なお、贈与税の申告書を提出する際に贈与契約書のコピーを添付しましょう。相続税申告の際に、贈与契約書が相続発生後に作成されたものではなく、生前贈与がおこなわれた際に作成されたものであると証明することができます。

7.相続税対策として節税効果の高い生前贈与の金額

年齢が若く相続が発生するまで時間がある場合は毎年110万円以下を贈与し、少しずつ相続財産を減らしても良いと思いますが、相続まで時間があまり無いと考えられる場合は110万円以上の贈与をおこなった方が節税効果が高い可能性があります

例えば、相続税の税率が20%の場合、110万円を贈与すると110万円×0.2で相続税を22万円減額できたことになります。贈与額が200万円の場合は贈与税が9万円課税されますが、相続財産を200万円減らせることになりますので、200万円×0.2で相続税を40万円減額できたことになります。

生前贈与の金額 贈与税 相続税の節税効果
110万円 0円 22万円
200万円 9万円 40万円

200万円を贈与すると贈与税が9万円課税され、相続税を40万円減額できますので、40万円-9万円で31万円の節税効果が得られたことになります。110万円の贈与の節税効果は22万円でしたので、単年だけで考えた場合は110万円贈与するよりも200万円贈与した方が節税効果が高いのです。

いくら贈与したら節税効果が高いのか、相続税と贈与税はどのように計算すれば良いのかについて、詳しく知りたい方は「生前贈与のメリット・デメリットと贈与税の計算方法を解説」をご覧ください。

8.定期贈与とみなされないように注意する

定期贈与とは毎年一定の金額を贈与することが決まっている贈与のことです。毎年100万円ずつ贈与し、10年で合計1,000万円を渡すという取り決めをおこない、生前贈与をおこなった場合は定期贈与とみなされます。

定期贈与とみなされた場合は毎年の贈与額が110万円以下であったとしても、定期贈与の取り決めをおこなった年に「定期金に関する権利」を贈与したとして、贈与額の合計に対して贈与税が課税されます。

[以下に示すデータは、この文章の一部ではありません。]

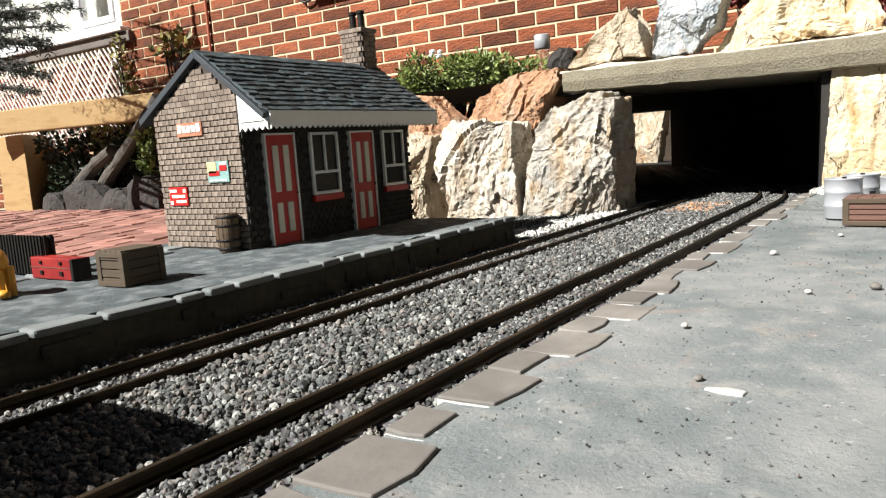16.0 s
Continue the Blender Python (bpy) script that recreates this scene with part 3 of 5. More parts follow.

例えば、毎年100万円を10年に渡って贈与するという定期贈与がおこなわれた場合、取り決めをおこなった年に1,000万円の定期金に関する権利を贈与したとして1,000万円に対して贈与税が課税されます。

定期贈与とみなされないためには、贈与の都度、贈与契約書を作成するようにしましょう。また、金額や時期も毎年同じではない方が良いと思います。定期贈与について詳しくは「連年贈与と定期贈与の違い|110万円以下でも贈与税が課税」をご覧ください。

9.死亡前3年以内の贈与には相続税が課税される

故人が亡くなる前3年以内に相続人に対して生前贈与をおこなっていた場合、その相続人の相続財産に贈与額を加算して相続税の計算をおこなう必要があります。死亡前3年以内の贈与を相続財産に加算する規定を生前贈与加算と言います。

なお、生前贈与加算の対象者は相続や遺贈により財産を取得している人です。死亡前3年以内の贈与であっても、相続や遺贈により財産を取得していない人におこなわれた贈与は生前贈与加算の対象外となります。生前贈与加算について詳しく知りたい方は「生前贈与加算とは|相続人以外への贈与は死亡前3年以内でも対象外」をご覧ください。

なお、令和6年1月1日以降の贈与により取得する財産に係る相続税については、亡くなる前3年以内は「亡くなる前7年以内」に延長されます。また、亡くなる前7以内の加算のうち、3年超7年以内に贈与した財産については、その財産の価額の合計額から100万円を控除した残高を加算します。